• _Instructions for the task_: Extract each line from the entries below that has the string "More" in it.

(Clips as scene scripts)
^^^^^^^^^^^^^^^^
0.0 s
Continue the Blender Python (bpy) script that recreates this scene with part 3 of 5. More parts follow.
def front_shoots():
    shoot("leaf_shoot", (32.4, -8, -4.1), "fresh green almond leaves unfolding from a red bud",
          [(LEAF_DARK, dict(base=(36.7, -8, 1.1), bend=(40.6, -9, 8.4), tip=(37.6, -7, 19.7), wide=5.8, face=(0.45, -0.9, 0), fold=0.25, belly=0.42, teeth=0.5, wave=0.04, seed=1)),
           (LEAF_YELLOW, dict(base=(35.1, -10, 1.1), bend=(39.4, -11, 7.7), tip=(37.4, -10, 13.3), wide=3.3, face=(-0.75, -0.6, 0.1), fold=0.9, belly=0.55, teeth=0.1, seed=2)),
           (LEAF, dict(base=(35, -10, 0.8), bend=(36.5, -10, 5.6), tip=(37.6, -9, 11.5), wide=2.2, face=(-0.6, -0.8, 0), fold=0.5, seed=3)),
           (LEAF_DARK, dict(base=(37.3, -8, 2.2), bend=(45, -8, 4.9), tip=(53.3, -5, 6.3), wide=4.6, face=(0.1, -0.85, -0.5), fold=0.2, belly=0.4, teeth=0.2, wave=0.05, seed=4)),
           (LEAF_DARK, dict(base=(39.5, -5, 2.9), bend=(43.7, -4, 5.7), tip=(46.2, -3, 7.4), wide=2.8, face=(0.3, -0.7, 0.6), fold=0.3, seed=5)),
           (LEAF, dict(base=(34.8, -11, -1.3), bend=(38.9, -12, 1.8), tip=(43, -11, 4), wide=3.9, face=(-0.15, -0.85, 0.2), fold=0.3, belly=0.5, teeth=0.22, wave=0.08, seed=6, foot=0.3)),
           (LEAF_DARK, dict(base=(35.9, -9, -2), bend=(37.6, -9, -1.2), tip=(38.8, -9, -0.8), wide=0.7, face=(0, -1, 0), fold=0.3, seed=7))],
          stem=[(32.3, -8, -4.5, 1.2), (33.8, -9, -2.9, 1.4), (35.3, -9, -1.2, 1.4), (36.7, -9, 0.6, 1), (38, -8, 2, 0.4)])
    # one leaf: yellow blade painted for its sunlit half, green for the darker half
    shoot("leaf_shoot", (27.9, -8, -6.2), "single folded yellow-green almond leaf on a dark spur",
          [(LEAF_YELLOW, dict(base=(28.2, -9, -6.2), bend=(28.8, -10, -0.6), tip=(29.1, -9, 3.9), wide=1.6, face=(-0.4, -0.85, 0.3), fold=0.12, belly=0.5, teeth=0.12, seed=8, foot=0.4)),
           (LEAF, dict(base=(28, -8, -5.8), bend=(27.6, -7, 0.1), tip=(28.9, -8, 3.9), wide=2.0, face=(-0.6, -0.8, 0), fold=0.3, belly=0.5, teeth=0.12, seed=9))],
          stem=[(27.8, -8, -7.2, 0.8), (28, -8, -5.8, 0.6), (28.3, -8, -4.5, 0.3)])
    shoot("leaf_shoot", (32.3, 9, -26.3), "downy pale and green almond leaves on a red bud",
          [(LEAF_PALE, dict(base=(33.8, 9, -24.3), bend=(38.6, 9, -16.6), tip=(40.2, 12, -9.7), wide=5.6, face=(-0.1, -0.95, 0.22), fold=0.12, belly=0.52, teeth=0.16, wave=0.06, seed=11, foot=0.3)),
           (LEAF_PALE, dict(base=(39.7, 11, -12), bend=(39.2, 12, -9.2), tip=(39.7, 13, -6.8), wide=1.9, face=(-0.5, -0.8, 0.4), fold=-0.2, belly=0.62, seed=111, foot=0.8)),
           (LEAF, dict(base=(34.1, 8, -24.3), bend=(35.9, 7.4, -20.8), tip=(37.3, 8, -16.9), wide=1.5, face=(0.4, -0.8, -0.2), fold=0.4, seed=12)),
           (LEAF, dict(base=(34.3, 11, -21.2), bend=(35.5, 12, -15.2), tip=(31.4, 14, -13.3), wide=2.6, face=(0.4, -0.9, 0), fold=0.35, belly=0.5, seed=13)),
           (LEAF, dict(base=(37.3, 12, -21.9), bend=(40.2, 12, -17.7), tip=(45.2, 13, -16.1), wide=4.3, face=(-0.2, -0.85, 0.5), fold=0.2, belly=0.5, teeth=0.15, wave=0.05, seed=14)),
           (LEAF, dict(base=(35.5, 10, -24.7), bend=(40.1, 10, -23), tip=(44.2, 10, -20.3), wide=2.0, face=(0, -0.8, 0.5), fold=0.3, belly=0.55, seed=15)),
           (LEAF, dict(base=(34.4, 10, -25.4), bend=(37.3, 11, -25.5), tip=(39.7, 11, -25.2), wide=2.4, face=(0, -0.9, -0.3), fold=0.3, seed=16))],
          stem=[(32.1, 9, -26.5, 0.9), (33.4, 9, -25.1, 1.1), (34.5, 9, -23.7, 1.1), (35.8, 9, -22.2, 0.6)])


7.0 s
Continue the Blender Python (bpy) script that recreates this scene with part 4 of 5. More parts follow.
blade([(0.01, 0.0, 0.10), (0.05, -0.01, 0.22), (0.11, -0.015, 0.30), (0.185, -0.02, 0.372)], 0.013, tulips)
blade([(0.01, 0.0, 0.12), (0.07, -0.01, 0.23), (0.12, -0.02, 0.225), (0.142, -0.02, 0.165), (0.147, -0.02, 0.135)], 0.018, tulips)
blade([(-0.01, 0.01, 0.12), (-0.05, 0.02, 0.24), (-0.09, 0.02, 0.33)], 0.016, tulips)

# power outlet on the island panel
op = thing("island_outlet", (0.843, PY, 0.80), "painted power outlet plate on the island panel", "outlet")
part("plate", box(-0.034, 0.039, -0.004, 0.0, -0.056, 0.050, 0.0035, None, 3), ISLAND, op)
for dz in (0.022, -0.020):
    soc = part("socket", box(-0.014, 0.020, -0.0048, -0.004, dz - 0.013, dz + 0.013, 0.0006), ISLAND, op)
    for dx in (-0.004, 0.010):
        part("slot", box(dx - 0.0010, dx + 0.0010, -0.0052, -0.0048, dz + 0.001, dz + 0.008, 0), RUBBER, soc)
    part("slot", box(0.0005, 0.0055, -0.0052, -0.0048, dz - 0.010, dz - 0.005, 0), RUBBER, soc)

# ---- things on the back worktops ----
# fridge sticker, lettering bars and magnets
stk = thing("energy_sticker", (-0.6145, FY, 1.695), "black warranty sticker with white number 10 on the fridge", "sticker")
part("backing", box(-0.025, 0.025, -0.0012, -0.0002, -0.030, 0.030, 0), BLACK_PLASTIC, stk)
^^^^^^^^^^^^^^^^
• _Solved problem_:
Continue the Blender Python (bpy) script that recreates this scene with part 3 of 5. More parts follow.
Continue the Blender Python (bpy) script that recreates this scene with part 4 of 5. More parts follow.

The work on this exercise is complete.